▶ _What the task asks_
Bring together all lines of the material below that contain the string "with".

▶ _Dataset section_
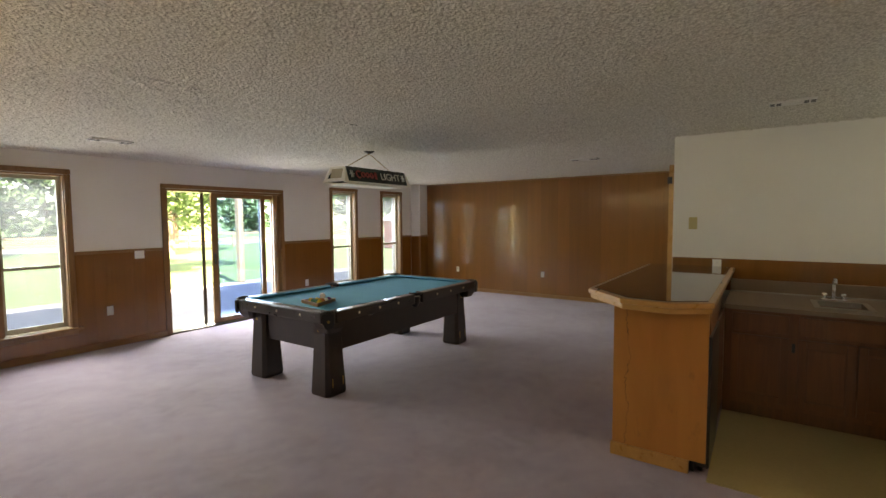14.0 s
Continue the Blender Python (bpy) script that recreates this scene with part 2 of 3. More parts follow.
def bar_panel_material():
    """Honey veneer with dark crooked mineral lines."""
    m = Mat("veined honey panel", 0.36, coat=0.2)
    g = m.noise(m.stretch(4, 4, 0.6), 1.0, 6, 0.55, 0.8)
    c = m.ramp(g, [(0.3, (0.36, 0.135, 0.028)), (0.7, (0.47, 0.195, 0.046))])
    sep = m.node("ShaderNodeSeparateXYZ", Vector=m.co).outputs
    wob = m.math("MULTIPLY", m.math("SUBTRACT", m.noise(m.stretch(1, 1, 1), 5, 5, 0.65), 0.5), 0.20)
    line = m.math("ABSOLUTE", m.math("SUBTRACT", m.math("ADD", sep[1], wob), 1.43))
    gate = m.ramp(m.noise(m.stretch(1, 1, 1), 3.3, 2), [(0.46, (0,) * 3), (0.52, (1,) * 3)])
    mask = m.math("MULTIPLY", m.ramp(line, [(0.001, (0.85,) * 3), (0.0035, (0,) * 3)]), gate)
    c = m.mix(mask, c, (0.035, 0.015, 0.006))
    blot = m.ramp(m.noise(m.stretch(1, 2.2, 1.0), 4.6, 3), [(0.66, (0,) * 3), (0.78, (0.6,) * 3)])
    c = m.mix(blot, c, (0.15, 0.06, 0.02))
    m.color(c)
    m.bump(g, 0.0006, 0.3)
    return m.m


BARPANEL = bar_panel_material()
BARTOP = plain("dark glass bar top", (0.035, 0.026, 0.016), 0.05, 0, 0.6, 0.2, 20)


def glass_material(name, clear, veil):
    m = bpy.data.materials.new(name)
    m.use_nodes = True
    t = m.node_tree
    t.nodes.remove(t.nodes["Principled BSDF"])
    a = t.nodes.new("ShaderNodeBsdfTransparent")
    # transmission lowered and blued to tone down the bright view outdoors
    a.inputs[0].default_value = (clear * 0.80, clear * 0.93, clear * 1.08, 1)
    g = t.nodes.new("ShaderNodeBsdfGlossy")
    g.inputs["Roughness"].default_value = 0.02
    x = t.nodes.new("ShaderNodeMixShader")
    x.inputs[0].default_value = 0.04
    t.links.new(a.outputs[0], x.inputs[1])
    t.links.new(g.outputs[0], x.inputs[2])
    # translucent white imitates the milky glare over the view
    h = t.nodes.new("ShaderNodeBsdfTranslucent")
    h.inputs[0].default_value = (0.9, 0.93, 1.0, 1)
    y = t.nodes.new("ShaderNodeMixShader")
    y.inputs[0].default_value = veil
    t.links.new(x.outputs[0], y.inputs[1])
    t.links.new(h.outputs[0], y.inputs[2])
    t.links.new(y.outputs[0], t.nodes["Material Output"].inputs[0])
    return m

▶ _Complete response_
Continue the Blender Python (bpy) script that recreates this scene with part 2 of 3. More parts follow.
    """Honey veneer with dark crooked mineral lines."""